The statue of Buddha, once consecrated, becomes a living entity and allows its blessings to be bestowed on the one who possesses it. It therefore becomes sacred and must always be respected as an incarnated deity. The consecration of a statue is most often done in a Buddhist monastery by a lama(*).
Consecration is a Buddhist blessing ritual during which the statue is first purified. Then the object is filled with sacred Himalayan herbs, medicinal plants, incense, mantra, mandala, gemstones, relics, amulets and other small sacred objects . Then a blessing / puja ceremony is held towards the deity so that the Buddha invests all his power and benefits in the statue.
In monasteries, the consecration ends with the ceremony of opening the eyes of the Buddha. It is a matter of opening the eyes and thus giving a soul to the statue by painting the eyes, sometimes accompanied by the hair.
(*)The-Dharma-Store.com does not and will never sell ANY consecrated ritual objects.
The-Dharma-Store.com does not consecrate statues and our advice is that you should contact a Lama in your community to consecrate your statue according to the rituals of your school.

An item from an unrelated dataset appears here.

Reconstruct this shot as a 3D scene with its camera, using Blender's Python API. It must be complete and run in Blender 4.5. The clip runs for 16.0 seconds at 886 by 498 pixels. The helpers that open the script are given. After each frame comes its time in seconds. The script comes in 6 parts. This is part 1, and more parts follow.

Nevertheless, if the consecration of the statue is not possible for you, you should know that we also sell kits that are used to fill the statues according to the size of the statue and the deity represented. These kits have been made in the best conditions and the respect of the rituals. We are nevertheless connected with several Buddhist centers and if it is your wish we can ask for the consecration of your statue before sending it to you. In this case, you have the choice to purchase the kit at The-Dharma-Store.com and before making the request for consecration with the Lama, we suggest you make a "suggested" donation which will be entirely returned to the Dharma center concerned. The consecration of the statue depends on the presence and availability of the Lama and may take 2 to 3 weeks. We will of course keep you informed throughout the consecration process.
Resin statues that are not hollow, cannot be filled but can be blessed.